■ **WHAT THE EXERCISE ASKS**: Type out the data exactly as given. Skip any image.

■ **DATA EXCERPT**:
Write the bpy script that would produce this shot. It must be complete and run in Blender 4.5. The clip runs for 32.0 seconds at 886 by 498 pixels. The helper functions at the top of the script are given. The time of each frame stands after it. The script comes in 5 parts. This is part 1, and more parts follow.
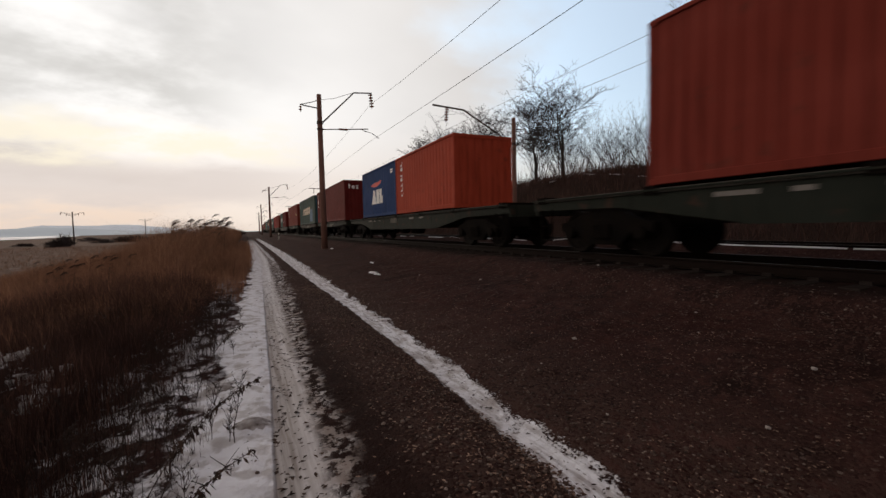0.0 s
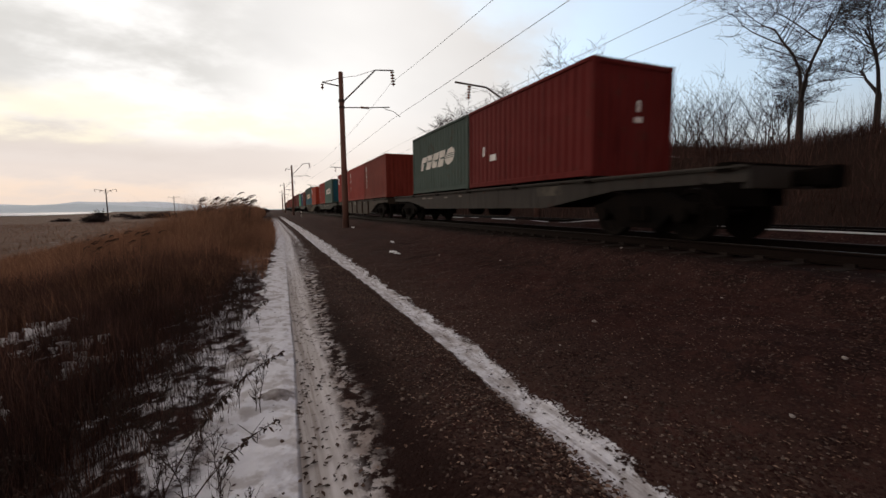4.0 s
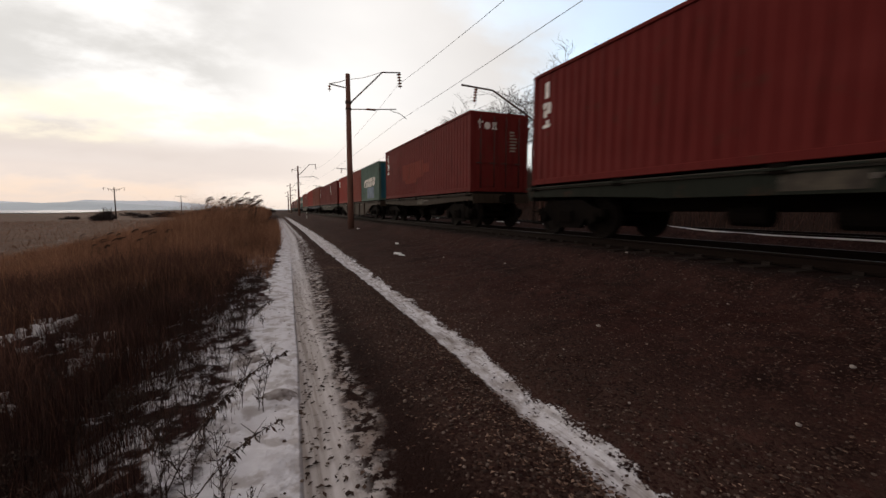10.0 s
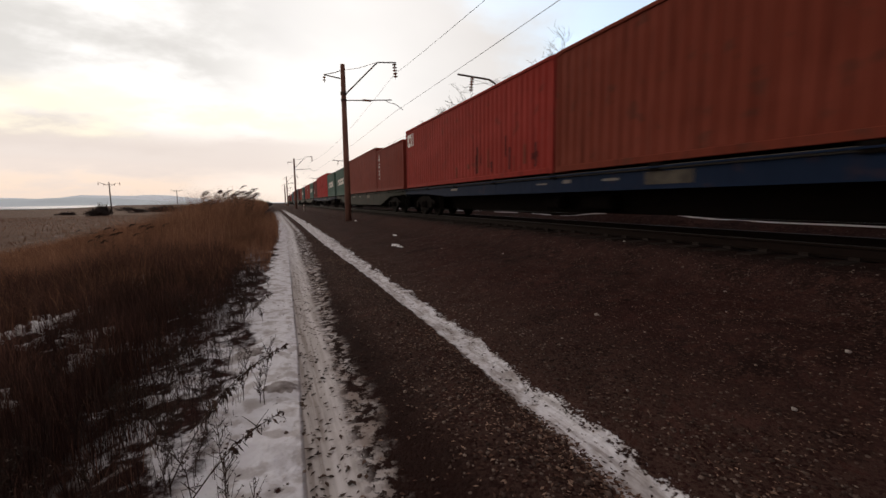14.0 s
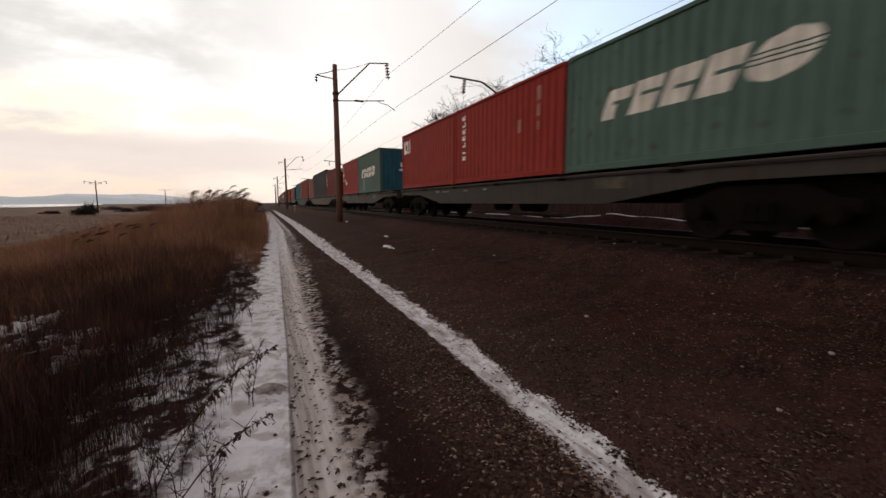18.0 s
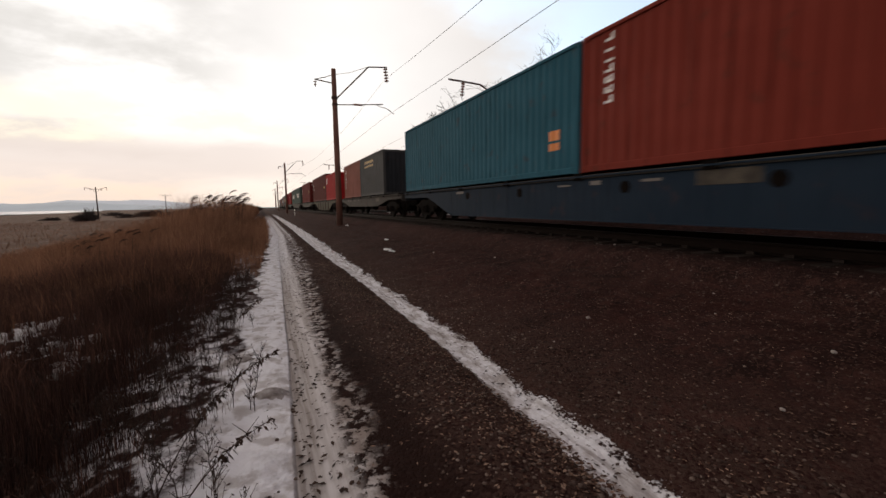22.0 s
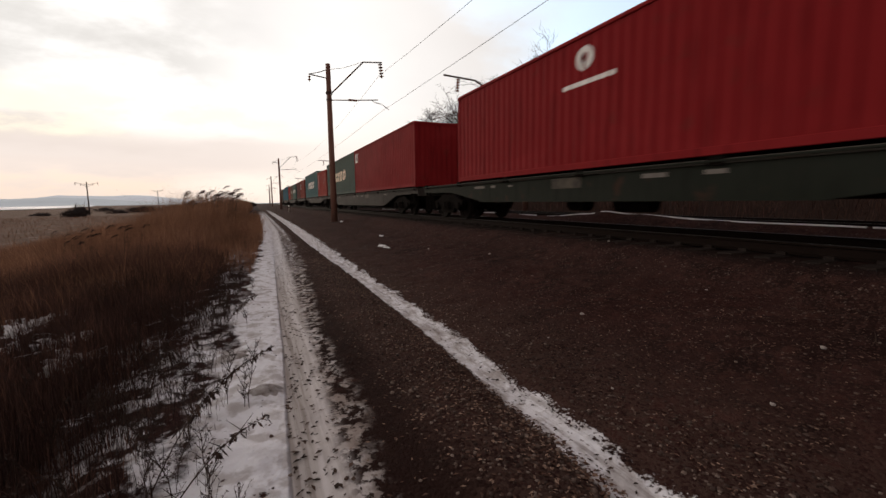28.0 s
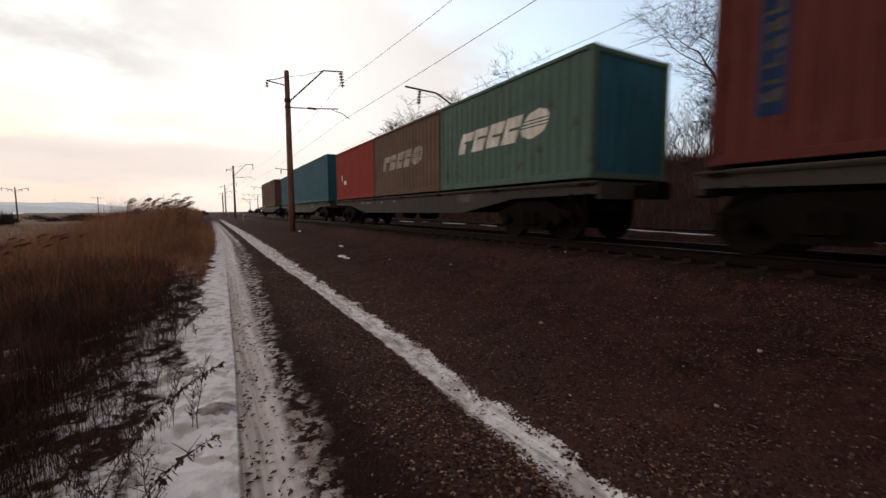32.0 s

■ **RESPONSE TO THIS EXERCISE**:
Write the bpy script that would produce this shot. It must be complete and run in Blender 4.5. The clip runs for 32.0 seconds at 886 by 498 pixels. The helper functions at the top of the script are given. The time of each frame stands after it. The script comes in 5 parts. This is part 1, and more parts follow.
0.0 s
4.0 s
10.0 s
14.0 s
18.0 s
22.0 s
28.0 s
32.0 s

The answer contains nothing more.